Managing aggregates

A Birst application may involve a large amount of data that can affect query performance.

Pre-aggregated data speeds up run-time query performance in two ways:

  • An aggregate can be created at a higher level than base data, thus allowing calculations to span fewer rows when running. This reduction in run-time row count is called compression. Generally a compression of at least 10 to 1 creates a meaningful increase in performance.
  • An aggregate can pre-join two large tables, allowing run-time queries to avoid expensive joins. In general, this is only useful for large table to large table joins (e.g., large fact to large dimension).

Aggregates have these drawbacks:

  • Longer load times: The aggregates need to be calculated after every load of data. Load times can be mitigated using incremental refreshes of aggregates.
  • Storage: Aggregates take space and can bloat a database.

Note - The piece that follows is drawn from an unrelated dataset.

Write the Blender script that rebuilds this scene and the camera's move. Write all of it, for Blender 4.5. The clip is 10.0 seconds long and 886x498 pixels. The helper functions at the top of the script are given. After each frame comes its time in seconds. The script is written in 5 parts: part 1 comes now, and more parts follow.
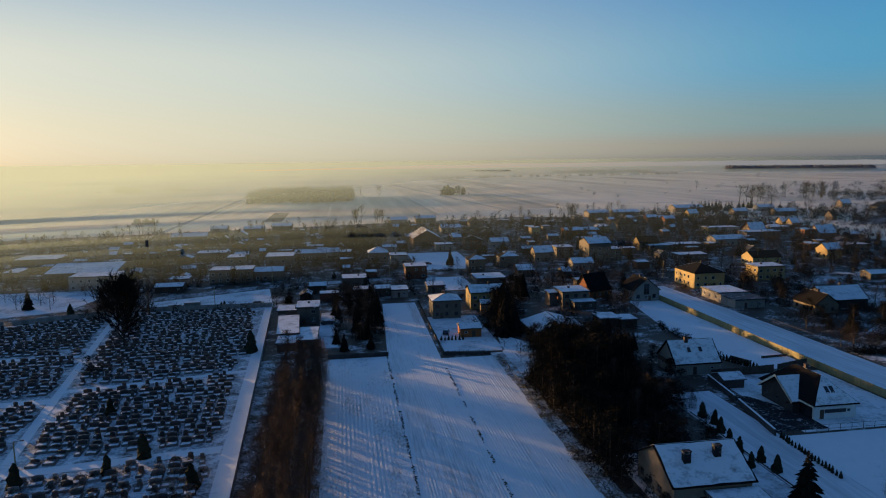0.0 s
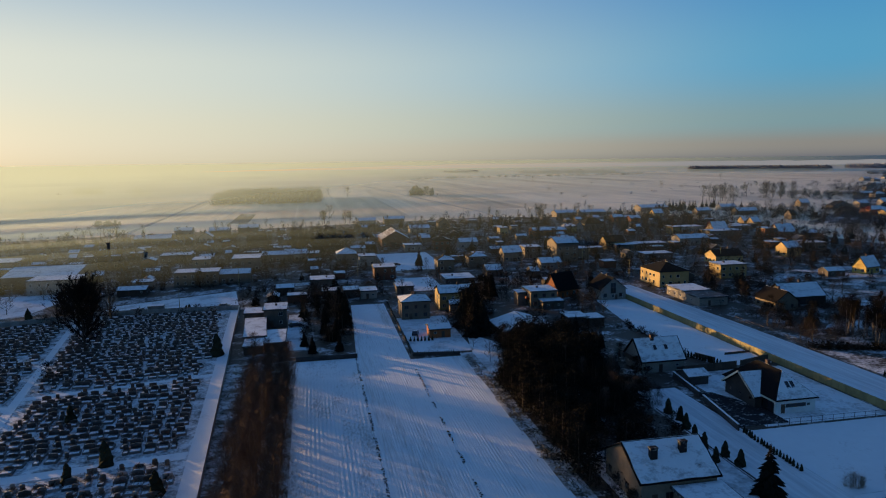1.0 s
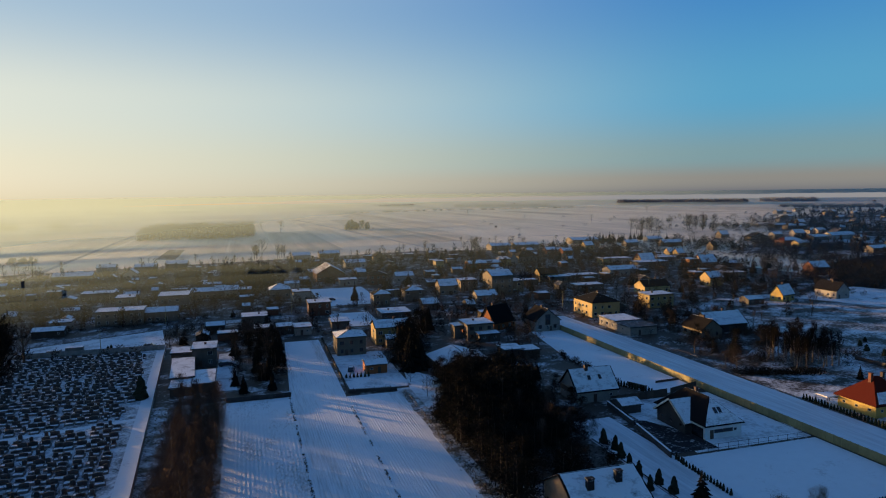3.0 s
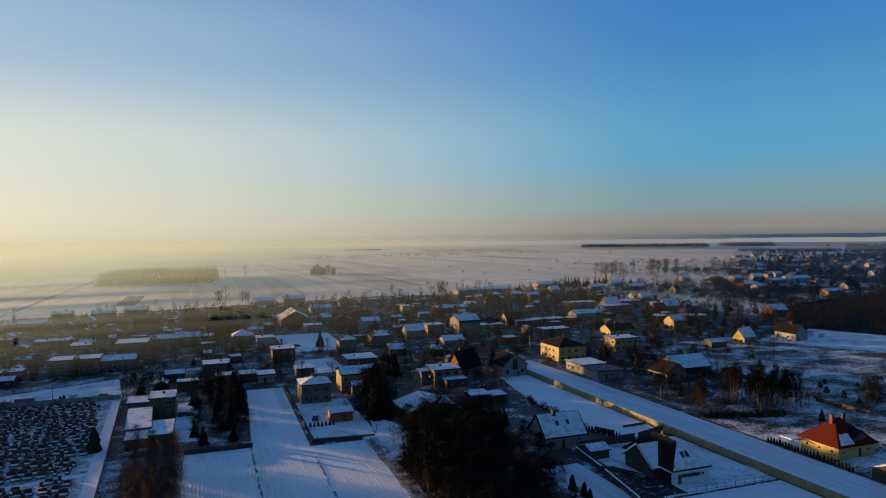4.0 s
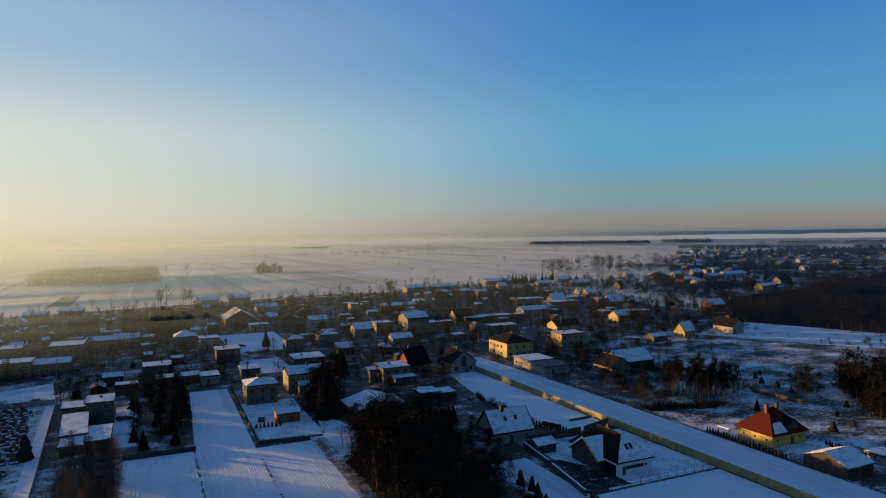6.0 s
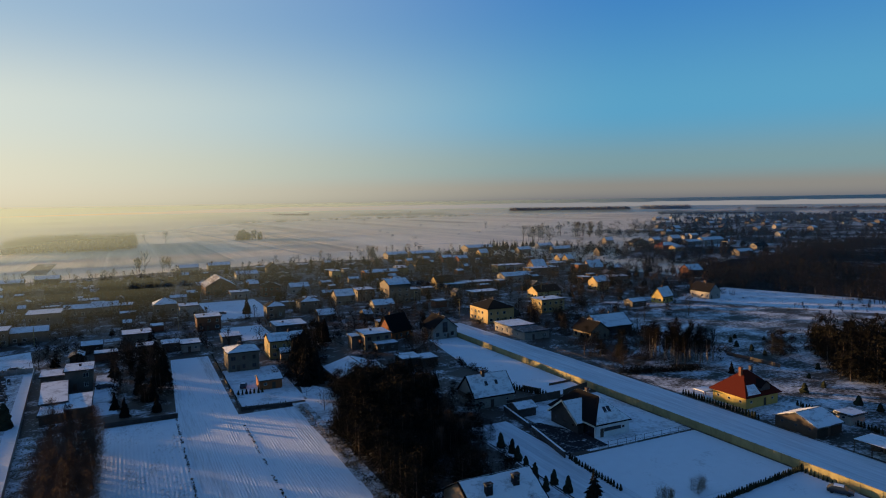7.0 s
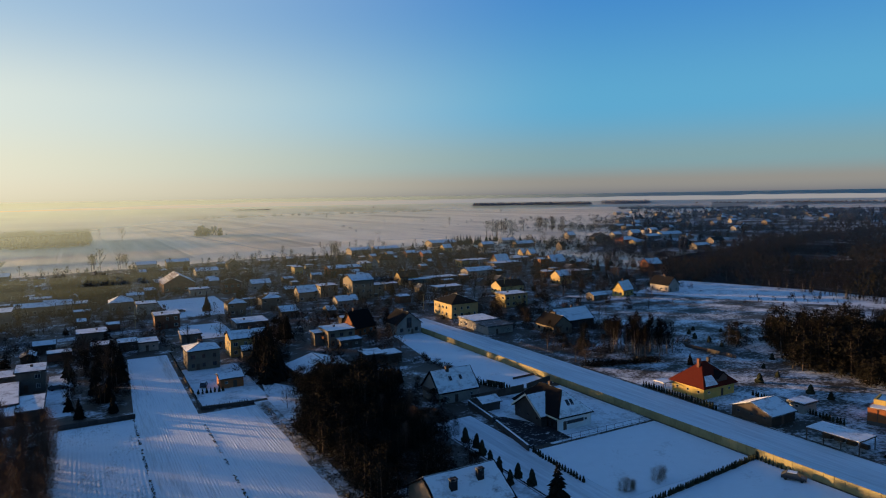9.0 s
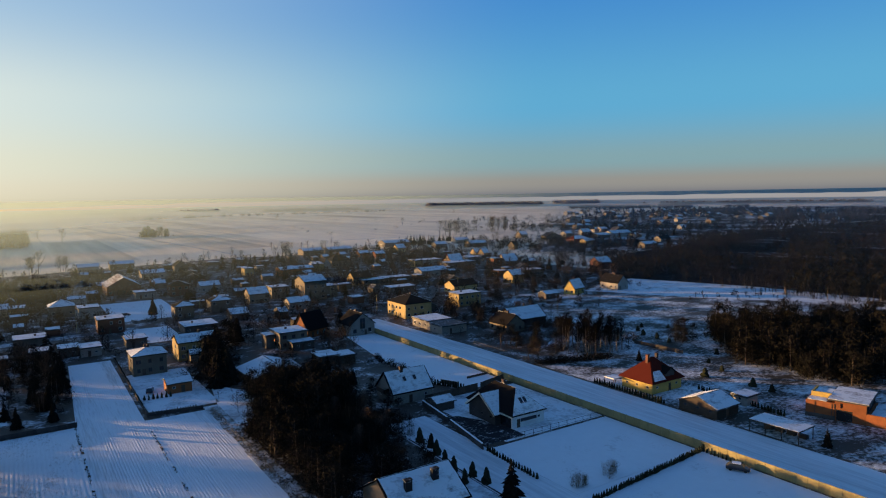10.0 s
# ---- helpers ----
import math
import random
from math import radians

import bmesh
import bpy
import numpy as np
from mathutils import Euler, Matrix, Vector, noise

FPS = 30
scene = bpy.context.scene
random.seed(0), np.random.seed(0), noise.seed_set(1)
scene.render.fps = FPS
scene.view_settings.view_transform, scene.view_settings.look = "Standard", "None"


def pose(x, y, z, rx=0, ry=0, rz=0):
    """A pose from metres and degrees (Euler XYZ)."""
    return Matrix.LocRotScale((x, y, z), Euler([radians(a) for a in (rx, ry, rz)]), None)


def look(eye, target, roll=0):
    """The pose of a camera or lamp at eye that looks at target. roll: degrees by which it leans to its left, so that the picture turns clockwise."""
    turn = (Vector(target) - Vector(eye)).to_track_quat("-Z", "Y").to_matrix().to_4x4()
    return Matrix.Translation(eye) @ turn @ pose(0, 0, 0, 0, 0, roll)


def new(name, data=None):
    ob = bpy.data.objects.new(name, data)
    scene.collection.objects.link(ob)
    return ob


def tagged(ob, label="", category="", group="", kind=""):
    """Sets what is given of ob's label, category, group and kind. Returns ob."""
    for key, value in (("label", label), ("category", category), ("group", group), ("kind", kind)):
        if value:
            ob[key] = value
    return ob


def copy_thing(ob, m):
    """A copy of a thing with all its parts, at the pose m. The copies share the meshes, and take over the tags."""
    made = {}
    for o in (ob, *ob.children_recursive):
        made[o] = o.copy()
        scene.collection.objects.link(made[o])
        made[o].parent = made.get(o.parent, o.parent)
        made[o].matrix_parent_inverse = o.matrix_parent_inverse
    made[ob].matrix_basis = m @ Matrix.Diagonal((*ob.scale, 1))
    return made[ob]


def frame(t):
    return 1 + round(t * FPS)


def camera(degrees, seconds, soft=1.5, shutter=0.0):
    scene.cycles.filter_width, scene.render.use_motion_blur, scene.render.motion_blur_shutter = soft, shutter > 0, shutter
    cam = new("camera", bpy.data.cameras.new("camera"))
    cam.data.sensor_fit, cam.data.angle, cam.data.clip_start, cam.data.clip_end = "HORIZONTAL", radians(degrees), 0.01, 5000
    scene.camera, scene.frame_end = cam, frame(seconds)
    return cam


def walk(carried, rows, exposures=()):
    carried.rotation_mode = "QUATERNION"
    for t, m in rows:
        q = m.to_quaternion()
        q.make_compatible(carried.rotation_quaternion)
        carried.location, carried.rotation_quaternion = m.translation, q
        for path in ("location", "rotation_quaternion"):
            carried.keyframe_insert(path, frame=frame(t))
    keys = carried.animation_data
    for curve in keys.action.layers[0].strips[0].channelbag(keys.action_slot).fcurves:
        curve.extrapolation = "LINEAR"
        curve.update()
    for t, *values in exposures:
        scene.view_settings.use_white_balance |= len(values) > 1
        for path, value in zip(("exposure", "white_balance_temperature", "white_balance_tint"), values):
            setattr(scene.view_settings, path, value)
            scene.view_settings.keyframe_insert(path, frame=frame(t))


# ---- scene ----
# A snow-covered village with a cemetery and small fields at sunset, seen from a drone that creeps forward at 54 m and turns to its right.
# x runs across the village, y away along its streets.

# ---------------------------------------------------------------- camera
EYE, DRIFT = (-0.56, -0.92, 54.0), (0.112, 0.184)  # the drone creeps forward while it turns
TURNS = [  # seconds, yaw, pitch, roll
    (0.0, -8.68, -7.62, 0.73), (0.5, -10.04, -7.62, 0.72), (1.0, -11.40, -7.61, 0.74), (1.5, -12.74, -7.60, 0.75),
    (2.0, -14.10, -7.59, 0.75), (2.5, -15.50, -7.59, 0.77), (2.7, -16.08, -7.58, 0.76), (2.8, -16.40, -7.00, 0.75),
    (2.9, -16.69, -6.02, 0.76), (3.0, -16.97, -4.76, 0.76), (3.1, -17.26, -3.36, 0.75), (3.2, -17.55, -2.41, 0.74),
    (3.5, -18.40, -1.31, 0.74), (3.9, -19.56, -0.96, 0.75), (4.3, -20.66, -0.87, 0.75), (4.5, -21.14, -0.84, 0.77),
    (5.0, -22.33, -0.74, 0.80), (5.2, -22.76, -0.71, 0.80), (5.7, -23.76, -0.85, 0.84), (6.0, -24.31, -1.21, 0.86),
    (6.3, -24.83, -1.92, 0.88), (6.5, -25.16, -2.69, 0.90), (6.8, -25.64, -3.81, 0.92), (7.0, -25.95, -4.13, 0.92),
    (7.2, -26.30, -4.34, 0.93), (7.5, -26.77, -4.44, 0.95), (8.0, -27.33, -4.51, 0.94), (8.5, -27.83, -4.55, 0.95),
    (9.0, -29.11, -4.60, 0.95), (9.5, -30.93, -4.64, 0.98), (10.0, -33.18, -4.68, 0.98)]
cam = camera(67.8, 10.0, soft=1.1)
walk(cam, [(t, pose(EYE[0] + DRIFT[0] * t, EYE[1] + DRIFT[1] * t, EYE[2], 90 + pitch, roll, yaw)) for t, yaw, pitch, roll in TURNS], [(0.0, 0.74), (2.5, 0.86), (5.0, 0.82), (7.0, 0.84), (10.0, 1.04)])

# ---------------------------------------------------------------- sky and sun
SUN_AZ, SUN_EL = radians(44), radians(4.2)  # left of +y, above the horizon
to_sun = Vector((-math.sin(SUN_AZ) * math.cos(SUN_EL), math.cos(SUN_AZ) * math.cos(SUN_EL), math.sin(SUN_EL)))
world = bpy.data.worlds.new("winter_sky")
scene.world = world
world.use_nodes = True
wt = world.node_tree
sky = wt.nodes.new("ShaderNodeTexSky")
sky.sky_type, sky.sun_disc = "NISHITA", False
sky.sun_elevation, sky.sun_rotation = SUN_EL, -SUN_AZ
sky.altitude, sky.air_density, sky.dust_density, sky.ozone_density = 150, 1.0, 1.5, 2.5


def sky_band(stops, height):
    r = wt.nodes.new("ShaderNodeValToRGB")
    r.color_ramp.interpolation = "EASE"
    for i, (at, colour) in enumerate(stops):
        e = r.color_ramp.elements[i] if i < 2 else r.color_ramp.elements.new(at)
        e.position, e.color = at, (*colour, 1)
    wt.links.new(height, r.inputs[0])
    return r.outputs[0]


def sky_mix(fac, a, b):
    m = wt.nodes.new("ShaderNodeMix")
    m.data_type = "RGBA"
    for sock, val in ((m.inputs[0], fac), (m.inputs[6], a), (m.inputs[7], b)):
        if isinstance(val, float):
            sock.default_value = val
        else:
            wt.links.new(val, sock)
    return m.outputs[2]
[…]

Aggregates can be layered. For example, if there is a fact table with 250 million records, you can create an aggregate that has 25 million records and another that has 200,000. Birst automatically uses the highest level aggregate available.

To create an Aggregate:

  1. From Admin, select Space Management. Then select a space, and click Aggregates.
  2. Click +Create New.


  3. Complete the fields on the Create Aggregate window.


    Aggregate Name
    The name for the new aggregate.
    Enabled
    To enable or disable the aggregate. The aggregate is enabled by default.
    Note: Disabling an aggregate can be helpful for testing so that you can compare which table or tables a logical query hits when the aggregate is enabled versus disabled.
    Rebuild
    The REBUILD option can be used to drop the aggregate table and build the table entirely from scratch, as opposed to the normal process which adds new records to the existing aggregate table. To rebuild the aggregate table every time, enable Rebuild.
    Publishing Groups
    The publishing group name. Leave the field blank if you do not want to assign it to a specific publishing group. In both cases, the aggregate will be executed at the end of publishing ensuring that it hits the most recent data.
    Note: If you specify the publishing group for a new aggregate, it must be a publishing group associated with a data source. Later, you can put it in a separate publishing group just for aggregates. If you want to publish only the aggregate and not the other data sources related to the publishing group, you can use a command to create the physical aggregate table. From the Command Window, enter the following command: persistaggregate aggregate_name
    Logical Query
    the Logical Query. Use these best practices for Logical Queries:
    • To help with syntax, you can copy a query from a report in Designer or in Visualizer.
    • The aggregate logical query should only contain the logical columns that will be used in a report.
    • Remove any duplicate logical column names from the query. No two columns should have the same name, otherwise the aggregate execution fails.
    • Remove column aliases (e.g., 'F7').
    • Remove all column expressions including STAT(), LOOKUPVALUE(), GETVARIABLE(), and math. For example, if you had the expression SUBSTRING([Categories.CategoryName],0,3) you would only include [Categories.CategoryName].
    • If a report is using a column selector, you need to manually add each field in the column selector to the query.
    • If there are any report level filters, you may want to add them to the aggregate query.
    • Include dashboard prompt fields as a part of the aggregate query if they are not present at the report level.
    Incremental Filter
    During each load, this filter will be applied to a delete against the aggregate (that is, all records that satisfy the filter will be deleted). Then, an insert of new records will be applied for records that satisfy the filter. This allows for flexible incremental updating of an aggregate. It is useful for cases where you may want to not only update today's data, but also update the aggregate for the last few weeks or months as hierarchies or values may result in changes to previously aggregated data. For example: [Time.Year/Month]>'2012/01'.If you use an incremental filter only, the incremental filter will always be ignored the first time the aggregate is built. In subsequent loads, data is first deleted from the aggregate based on the incremental filter condition and then re-inserted using the latest data in the warehouse.
    Build Filter
    The build filter is used to apply a filter only at the time that the aggregate is built, but not when it is used. This means queries without the filter will hit the aggregate despite the fact that the table only contains filtered data. For example: [OrderDate: Sum: Quantity] IS NOT NULLIf using both a build filter and incremental filter, the incremental filter will be ignored the first time the aggregate is built. The build filter will be used to filter the data set to build the aggregate for the first time. During subsequent building of the aggregate, data is first deleted from the aggregate using both incremental and build filters then reloaded using the same filters against the latest data in the warehouse.
    Note: To initially create the aggregate using an incremental filter along with a build filter, you can include the incremental filter as a part of the build filter for the initial building of the aggregate (as shown in the example below). Then, remove the incremental filter from the build filter expression for subsequent building of the aggregate.
  4. Click Save.

To modify or delete an aggregate, select the aggregate and click either the Modify or Delete.

Caution: 
Aggregates that were imported as part of a package are displayed greyed out and italicized on the Manage Aggregates page. Although they can be used in the space, they cannot be modified.